Выдвигая наряду с «мистическим содержанием» также «символ» и «расширение художественной впечатлительности» (импрессионизм), Мережковский ссылался на символизм в античной скульптуре, у Гёте, Ибсена, на импрессионизм, присущий Верлену, позднему Тургеневу, Чехову, Фофанову. Но представление о символе было нечетким: Мережковский то сводил его к аллегории, то приравнивал к типизации; соответственно символистами оказывались Гаршин и даже Гончаров. Сам Мережковский, при всей приверженности к «новому искусству», оставался в собственном творчестве на старых стилевых рубежах. Мировосприятие человека fin de siècle с его переживаниями одиночества, исчерпанности, жажды конца передавалось в стихотворениях Мережковского 80–90‑х годов («Усни», «В сумерки», «Темный ангел», «Пустая чаша», поэма «Смерть» и др.) средствами традиционной элегической поэзии, лирическими декларациями, иногда в виде «пейзажа души» («В лесу», «Март», «Зимний вечер»). Обращаясь к иносказательным формам, Мережковский предпочитал традиционную аллегорию на темы истории, мифологии («Сакья — Муни», «Пантеон», «Парки», «Марк Аврелий», «Колизей»). Лирика Мережковского по — своему выразила время, запечатлев настроения интеллигента переходной эпохи; его герои — «Слишком ранние предтечи // Слишком медленной весны» («Дети ночи», 1894). В стихотворении «Morituri» (1891) обреченное поколение, славящее потомков, уподоблено римскому гладиатору, который, умирая, салютует Цезарю. Социально — психологический смысл этого иносказания предвосхитил раздумья Блока и Брюсова в канун 1905 г. Но выдвинувший множество проблем и мотивов, подхваченных затем другими символистами, Мережковский не сказал нового слова в области формы. Из трех требований, предъявлявшихся им к новому искусству, сам он следовал ревностнее всего принципу «мистического содержания». В известном равнодушии к формальным новшествам у Мережковского сказывалась инерция поздненароднической поэзии, в кругу которой он начинал. Большее значение и резонанс имела историческая проза Мережковского.

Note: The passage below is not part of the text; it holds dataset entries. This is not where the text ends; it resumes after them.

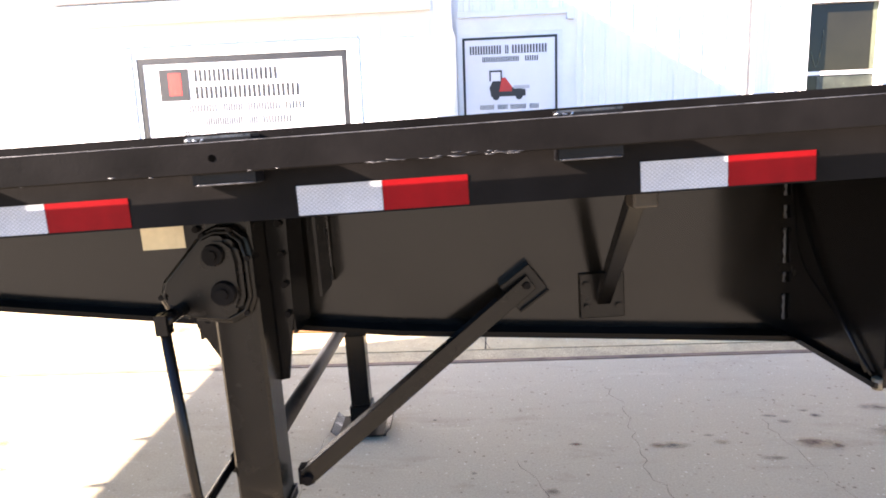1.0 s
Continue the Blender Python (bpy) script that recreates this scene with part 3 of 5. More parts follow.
# bolted plate with the two struts of a V
bm = B()
box(bm, (4.131, 0.688, -0.488), (4.262, 0.6995, -0.352))
plate = tp("brace_plate", bm, BLACK_DUSTY, soft=0.003)
for u in (4.150, 4.243):
    for w in (-0.385, -0.452):
        bm = B()
        tube(bm, [(u, 0.689, w), (u, 0.677, w)], 0.0095, 6)
        tp("bolt", bm, BLACK_DUSTY, plate)
for top in ((4.205, 0.33, -0.085),):
    bm = B()
    beam(bm, (4.197, 0.682, -0.43), top, 0.036, 0.040, (1, 0, 0))
    tp("strut", bm, BLACK, soft=0.002)
bm = B()
box(bm, (4.178, 0.275, -0.118), (4.234, 0.340, -0.050))
tp("strut_clip", bm, SHAFT_DUST, label="dusty tan strut clip", soft=0.004)
# weld seams and stiffeners on the web
for u, w0, w1 in ((3.405, -0.06, -0.325), (4.728, -0.08, -0.53)):
    bm = B()
    for first, last in ((0, 9), (12, 16), (19, 30), (33, 36), (40, 48)):
        pts = [(u + 0.0012 * math.sin(i * 2.1), 0.696, w0 + (w1 - w0) * i / 48) for i in range(first, last + 1)]
        tube(bm, pts, [0.0022 + 0.0022 * abs(math.sin(i * 0.9)) for i in range(first, last + 1)], 6)
    tp("weld_seam", bm, DULL, label="bright broken weld seam")

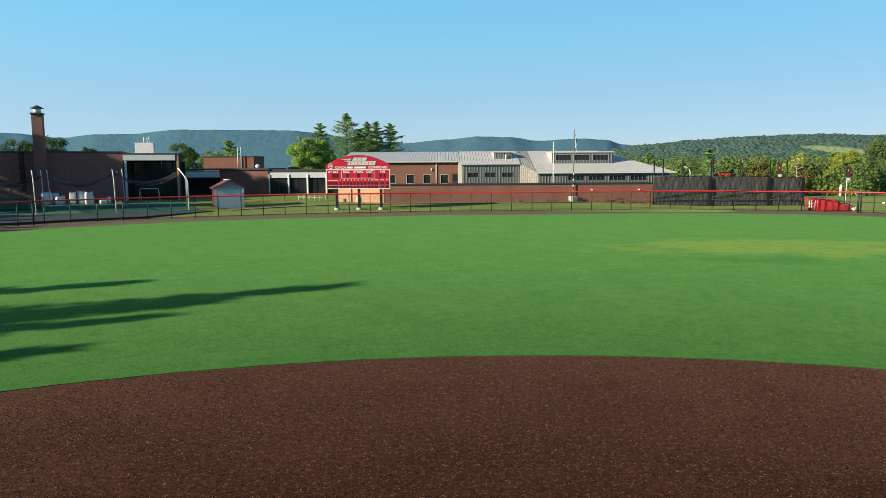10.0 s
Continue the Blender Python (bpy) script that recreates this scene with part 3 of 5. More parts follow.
    for i in range(2):
        x = -0.1 + i * 0.5
        part("emblem_gap", boxes((x, x + 0.07, -0.022, -0.0145, 6.380, 6.640)), M_RED, s, "red gap in the emblem")
    bm = bmesh.new()
    tube(bm, [(-3.4 + 0.3 * math.cos(TAU * i / 24), -0.012, 5.630 + 0.3 * math.sin(TAU * i / 24)) for i in range(25)], 0.035, 6, False)
    part("badge", bm, M_WHITE, s, "white ring badge")
    part("badge_mark", boxes((-3.53, -3.43, -0.01, 0.016, 5.530, 5.730), (-3.37, -3.27, -0.01, 0.016, 5.530, 5.730)), M_WHITE, s)
    return s


scoreboard()


# ---- buildings ----
def facing(p, q):
    """Pose at p with x running to q along a front."""
    return pose(p[0], p[1], 0, 0, 0, math.degrees(math.atan2(q[1] - p[1], q[0] - p[0]))), math.hypot(q[0] - p[0], q[1] - p[1])


def pierced(x0, x1, z0, z1, holes, y0, y1):
    """A wall in the xz plane with rectangular openings (x0, x1, z0, z1) through its thickness."""
    xs = sorted({x0, x1, *[h[0] for h in holes], *[h[1] for h in holes]})
    zs = sorted({z0, z1, *[h[2] for h in holes], *[h[3] for h in holes]})
    bm = bmesh.new()
    grid = {}
    def vert(i, j, y):
        k = (i, j, y)
        if k not in grid:
            grid[k] = bm.verts.new((xs[i], y, zs[j]))
        return grid[k]
    def solid(i, j):
        if not (0 <= i < len(xs) - 1 and 0 <= j < len(zs) - 1):
            return False
        cx, cz = (xs[i] + xs[i + 1]) / 2, (zs[j] + zs[j + 1]) / 2
        return not any(h[0] < cx < h[1] and h[2] < cz < h[3] for h in holes)
    for i in range(len(xs) - 1):
        for j in range(len(zs) - 1):
            if not solid(i, j):
                continue
            bm.faces.new([vert(i, j, y0), vert(i + 1, j, y0), vert(i + 1, j + 1, y0), vert(i, j + 1, y0)])
            bm.faces.new([vert(i, j, y1), vert(i, j + 1, y1), vert(i + 1, j + 1, y1), vert(i + 1, j, y1)])
            for (di, dj), (a, b) in (((-1, 0), ((i, j), (i, j + 1))), ((1, 0), ((i + 1, j), (i + 1, j + 1))), ((0, -1), ((i, j), (i + 1, j))), ((0, 1), ((i, j + 1), (i + 1, j + 1)))):
                if not solid(i + di, j + dj):
                    bm.faces.new([vert(*a, y0), vert(*b, y0), vert(*b, y1), vert(*a, y1)])
    bmesh.ops.recalc_face_normals(bm, faces=bm.faces[:])
    return bm


def window(parent, x0, x1, z0, z1, y=0.0, frame=None, fw=0.06, mullions=0, sill=True):
    """Glass set back in its opening, a proud frame, mullions and a sill."""
    frame = frame or M_WHITE
    w = new("window")
    w.parent = parent
    part("pane", boxes((x0, x1, y + 0.12, y + 0.14, z0, z1)), M_GLASS, w)
    bars = [(x0, x1, y - 0.02, y + 0.1, z1 - fw, z1), (x0, x1, y - 0.02, y + 0.1, z0, z0 + fw), (x0, x0 + fw, y - 0.02, y + 0.1, z0 + fw, z1 - fw), (x1 - fw, x1, y - 0.02, y + 0.1, z0 + fw, z1 - fw)]
    for i in range(mullions):
        x = x0 + (x1 - x0) * (i + 1) / (mullions + 1)
        bars.append((x - 0.03, x + 0.03, y + 0.02, y + 0.1, z0 + fw, z1 - fw))
    part("frame", boxes(*bars), frame, w)
    if sill:
        part("sill", boxes((x0 - 0.06, x1 + 0.06, y - 0.08, y + 0.1, z0 - 0.09, z0 - 0.004)), frame, w)
    return w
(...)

Как произведение символистского эпоса была задумана Мережковским его романная трилогия «Христос и Антихрист» (часть 1 — «Отверженный» «(Юлиан — отступник»), 1895; часть 2 — «Воскресшие боги» («Леонардо да Винчи»), 1900; часть 3 — «Петр и Алексей», 1904–1905). Обращаясь к эпохам исторических сдвигов (от античности к христианству, от средневековья к Возрождению, от допетровской Руси ко времени Петра I), Мережковский хотел показать процесс мирового развития как противоборство полярных начал — «земного», материального и «небесного», духовного, — утверждая необходимость их синтеза. Трилогия иллюстрировала религиозную концепцию автора: исходное единство мира и бога в язычестве, сменившееся христианством с его дуализмом плоти и духа, должно быть восстановлено в религии «третьего завета», интегрирующей правду язычества и христианскую истину. Искание «синтеза» (преемственно связанного с идеалом «всеединства» Вл. Соловьева) во многом объяснялось расколотостью внутреннего мира Мережковского, человека «конца века», тщетно жаждавшего цельности. Квазидиалектика космоса — хаоса, света — мрака, добра — зла, бога — человека, «бездны верхней» и «бездны нижней» сообщала произведениям Мережковского черты схематизма, «ядовитой симметрии» (Блок). Вместе с тем беллетристическое мастерство автора трилогии принесло ей вопреки религиозной догматике успех у русского и зарубежного читателя. Во всеоружии исторических данных писатель воссоздавал обстановку ушедших времен. Правда, бытовой материал нередко оказывался избыточным, а массовые сцены (вакхическое шествие при Юлиане, сожжение книг сторонниками Савонаролы, придворный бал у Петра и др.) грешили «оперностью», как это было в помпезных исторических полотнах тогдашних живописцев — академистов (Г. Семирадский и др.).